Le succès d’une politique de développement durable suppose que toutes les catégories de la population et toutes les forces sociales conscientes de leur responsabilité contribuent à protéger et améliorer l’Environnement (CNUCED, Helsinki, 1975)
Notre Commission encourage les entreprises à s’engager dans des initiatives collectives de RSE et des contributions aux ODD. La FEC est convaincue que la RSE est un facteur clé de succès pour les entreprises congolaises améliorant leur performance économique, leur réputation et contribuant ainsi au développement durable de la RDC.
Environews : Toutes les grandes villes de la RDC sont sales. Et pourtant les déchets représentent une opportunité pour les entreprises, quelle politique mettez-vous en œuvre pour pousser les entreprises membres de la FEC à s’y lancer ?
Voilà, justement un secteur dont les autorités doivent se saisir. Il existe des opérateurs (tant collecteurs que recycleurs), mais il y a plusieurs défis et difficultés notamment ceux liés à la logistique, la transformation, les débouchés. Il nous faut garder à l’esprit que la FEC est avant tout un syndicat patronal et dans le cadre d’accompagnement en PPP il est possible qu’elle intervienne. Je tiens ici à souligner que la collaboration avec le Ministère de l’Environnement est une nécessité mais il y va de leur responsabilité à réguler ce service public.

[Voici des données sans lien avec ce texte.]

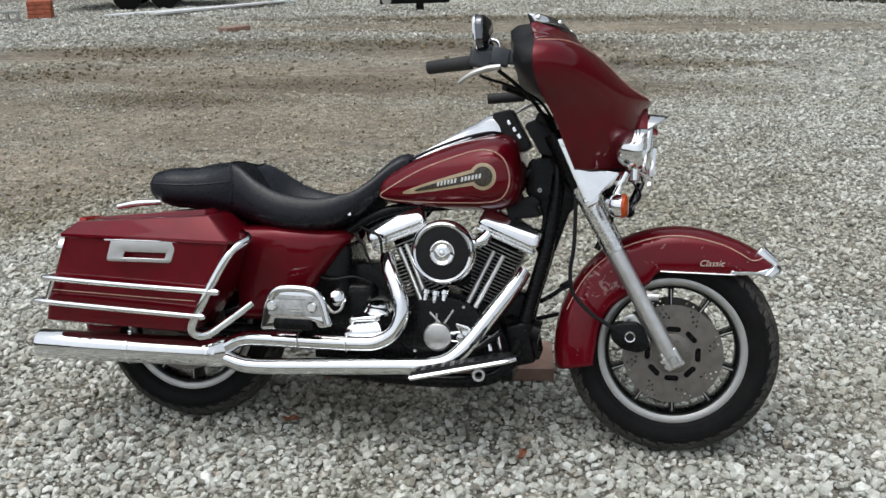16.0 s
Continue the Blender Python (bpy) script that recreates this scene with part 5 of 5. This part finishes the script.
# swing arm, shock, side stand
bm = B()
for s in (-1, 1):
    tube(bm, [(-1.12, s * 0.115, 0.31), (-1.35, s * 0.12, 0.31), (RX, s * 0.12, AZ)], 0.022, 10)
part("swing_arm", bm, black_paint, bike)
bm = B()
tube(bm, [(-0.66, 0.15, 0.22), (-0.61, 0.27, 0.185), (-0.57, 0.378, 0.150)], 0.011, 10)
lathe(bm, [(-0.006, 0), (-0.006, 0.03), (0.004, 0.03), (0.004, 0)], (-0.57, 0.383, 0.150), (0, -0.24, 0.97), 16)
part("side_stand", bm, black_paint, bike, "black side stand")


# ---- things lying on the ground ----
def brick_thing(name, label, m, size, material, category="brick", holes=False):
    bm = B()
    box(bm, (0, 0, size[2] / 2), size, 0.006, None, 2)
    for v in bm.verts:
        v.co += Vector((noise.noise(v.co * 30), noise.noise(v.co * 30 + Vector((9, 0, 0))), 0)) * 0.003
    ob = link_mesh(name, bm, material)
    ob.matrix_world = m
    return tagged(ob, label, category)


brick_thing("wood_plank", "weathered reddish brown plank lying under the side stand", pose(-2.530, 2.220, -0.006, 0, 0, 7), (0.82, 0.235, 0.050), brick_mat, "plank")
brick_thing("brick", "flat reddish brick lying alone on the gravel", pose(-8.02, 13.62, -0.012, 0, 0, 62), (0.50, 0.22, 0.07), brick_mat)


def leaf(m, size):
    bm = B()
    skin(bm, lambda u, v: Vector((u * size, v * size * 0.45 * (1 - u * u) ** 0.6 * (1 + 0.25 * math.sin(9 * u)), 0.010 * v * v + 0.006 * math.sin(4 * u))), np.linspace(-1, 1, 9), np.linspace(-1, 1, 5))
    ob = link_mesh("dead_leaf", bm, leaf_mat)
    thicken(ob, 0.001)
    ob.matrix_world = m
    tagged(ob, "curled dry reddish brown leaf lying on the gravel", "leaf", "fallen leaves")


leaf(pose(-2.164, 1.612, 0.014, 8, -10, 70), 0.024)
leaf(pose(-2.93, 1.72, 0.012, -6, 10, 20), 0.028)
leaf(pose(-2.08, 2.42, 0.014, 10, 5, 110), 0.022)


# ---- far edge of the lot ----
def far_block():
    root = thing("cinder_block", "grey hollow concrete block standing at the lot's edge", "block", pose(-12.98, 15.1, -0.01, 0, 0, 30))
    bm = B()
    plate(bm, [(-0.2, 0), (0.2, 0), (0.2, 0.2), (-0.2, 0.2)], 0, 0.2, [rounded([(-0.16, 0.035), (-0.025, 0.035), (-0.025, 0.165), (-0.16, 0.165)], 0.02), rounded([(0.025, 0.035), (0.16, 0.035), (0.16, 0.165), (0.025, 0.165)], 0.02)], 0.004)
    part("block_shell", bm, block_mat, root)


far_block()


def clay(m):
    root = thing("brick_stack", "small stack of red clay bricks at the lot's edge", "bricks", m)
    for k in range(4):
        for j in range(2):
            bm = B()
            box(bm, (0, -0.11 + 0.22 * j, 0.04 + 0.082 * k), (0.42, 0.2, 0.078), 0.006, (0, 0, (k * 37 + j * 53) % 7 - 3))
            part("brick", bm, crate_mat, root)


clay(pose(-12.85, 15.95, -0.01, 0, 0, 25))


def trailer(m):
    root = thing("flat_trailer", "dark low flat trailer parked at the lot's edge", "trailer", m)
    bm = B()
    box(bm, (0, 0, 0.55), (3.4, 1.7, 0.14), 0.02)
    part("deck", bm, black_paint, root)
    for x in (-0.5, 0.5):
        for y in (-0.92, 0.92):
            bm = B()
            lathe(bm, [(-0.09, 0.0), (-0.09, 0.22), (-0.07, 0.29), (0.07, 0.29), (0.09, 0.22), (0.09, 0)], (x * 0.75, y, 0.285), seg=28)
            part("wheel", bm, rubber, root)
    bm = B()
    tube(bm, [(1.7, 0, 0.5), (2.6, 0, 0.45)], 0.05, 8)
    part("drawbar", bm, black_paint, root)


trailer(pose(-11.9, 18.6, -0.01, 0, 0, 20))


def plank(m, length):
    bm = B()
    box(bm, (0, 0, 0.02), (length, 0.24, 0.035), 0.004)
    ob = link_mesh("white_plank", bm, board_mat)
    ob.matrix_world = m
    tagged(ob, "long white painted plank lying on the gravel", "plank", "white planks")


plank(pose(-10.30, 17.75, -0.006, 0, 0, 52), 4.2)
plank(pose(-9.85, 17.55, 0.03, 0, 0, 61), 3.3)


def jack(m):
    root = thing("tow_hitch", "black steel tow hitch resting on a stand", "hitch", m)
    bm = B()
    box(bm, (0, 0, 0.17), (0.14, 0.14, 0.34), 0.015)
    part("stand", bm, black_paint, root)
    bm = B()
    box(bm, (-0.10, 0, 0.22), (1.3, 0.16, 0.16), 0.02)
    part("beam", bm, black_paint, root)
    bm = B()
    lathe(bm, [(-0.04, 0), (-0.04, 0.09), (0.04, 0.09), (0.04, 0)], (-0.62, -0.05, 0.22), seg=20)
    part("jack_wheel", bm, dull, root)


jack(pose(-5.75, 17.1, -0.01, 0, 0, 15))


def brush():
    rng = random.Random(4)
    bm = B()
    for i in range(2600):
        x = rng.uniform(-9, 9)
        y = 19.9 + abs(rng.gauss(0, 0.9)) + 0.10 * max(0, -x) - 0.75 * min(max(0, x), 3)
        h, a, t = rng.uniform(0.04, 0.22), rng.uniform(0, 6.28), rng.uniform(-0.15, 0.15)
        w = rng.uniform(0.015, 0.05)
        p = Vector((x, y, -0.01))
        q = Vector((math.cos(a), math.sin(a), 0))
        vs = [bm.verts.new(v) for v in (p - q * w, p + q * w, p + q * w * 0.5 + Vector((t, t, h)), p - q * w * 0.5 + Vector((t, 0, h * 0.9)))]
        bm.faces.new(vs)
    tagged(link_mesh("weeds", bm, weed_mat, recalc=False), "low dry brown weeds and leaf litter along the lot's edge", "weeds", kind="stuff")
    for i in range(14):
        bm = B()
        L, a = rng.uniform(0.4, 1.1), rng.uniform(-0.6, 0.6)
        tube(bm, [(-L / 2, 0, 0.02), (0, 0.04, 0.05), (L / 2, 0, 0.03)], [0.014, 0.006], 6)
        ob = link_mesh("dry_twig", bm, twig_mat)
        ob.matrix_world = pose(rng.uniform(-3, 3.5), 20.0 + rng.uniform(-0.8, 0.6), -0.01, 0, 0, math.degrees(a))
        tagged(ob, "dry fallen twig lying in the weeds", "twig", "twigs")


brush()


def tree_belt():
    """A ragged ring of far trees that closes the lot."""
    bm = B()
    N = 480
    rows = []
    for k in range(N):
        a = 2 * math.pi * k / N
        r = 36 + 4 * noise.noise((math.cos(a) * 3, math.sin(a) * 3, 1))
        h = 13.0 + 2.5 * noise.noise((math.cos(a) * 6, math.sin(a) * 6, 5)) + 1.8 * noise.noise((math.cos(a) * 25, math.sin(a) * 25, 8)) + 1.4 * noise.noise((math.cos(a) * 70, math.sin(a) * 70, 3))
        # Unseen belt; height per direction is set to shape reflections and skylight.
        h *= max(0.20 + 1.30 * min(max((math.sin(a) + 0.15) / 0.7, 0), 1), 0.42 * max(0.0, math.cos((a - radians(207)) * 2.2)) ** 0.5 if abs(a - radians(207)) < radians(40) else 0)
        rows.append([Vector((-2 + (r + 2.5 * z * noise.noise((a * 9, z * 3, 2))) * math.cos(a), 2 + (r + 2.5 * z * noise.noise((a * 9, z * 3, 2))) * math.sin(a), -0.02 + h * z)) for z in (0, 0.25, 0.5, 0.75, 0.92, 1.0)])
    V = [[bm.verts.new(p) for p in r] for r in rows]
    for i in range(N):
        a, b = V[i], V[(i + 1) % N]
        for j in range(5):
            bm.faces.new((a[j], b[j], b[j + 1], a[j + 1]))
    tagged(link_mesh("backdrop", bm, tree_mat), "dark ragged belt of far trees round the lot", "trees", kind="structure")


tree_belt()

Pour encourager les entreprises congolaises à s’engager davantage dans la gestion des déchets, le gouvernement doit mettre en œuvre une série de politiques d’incitation. La problématique liée à l’assainissement nous préoccupe, et en tant que président de cette Commission, nous espérons des débats qui seront ouverts avec le nouveau gouvernement pour trouver le modus operandi adéquat pouvant permettre des investissements conséquents dans ce secteur. Nous pourrons alors « transformer les ordures en or dur ! ».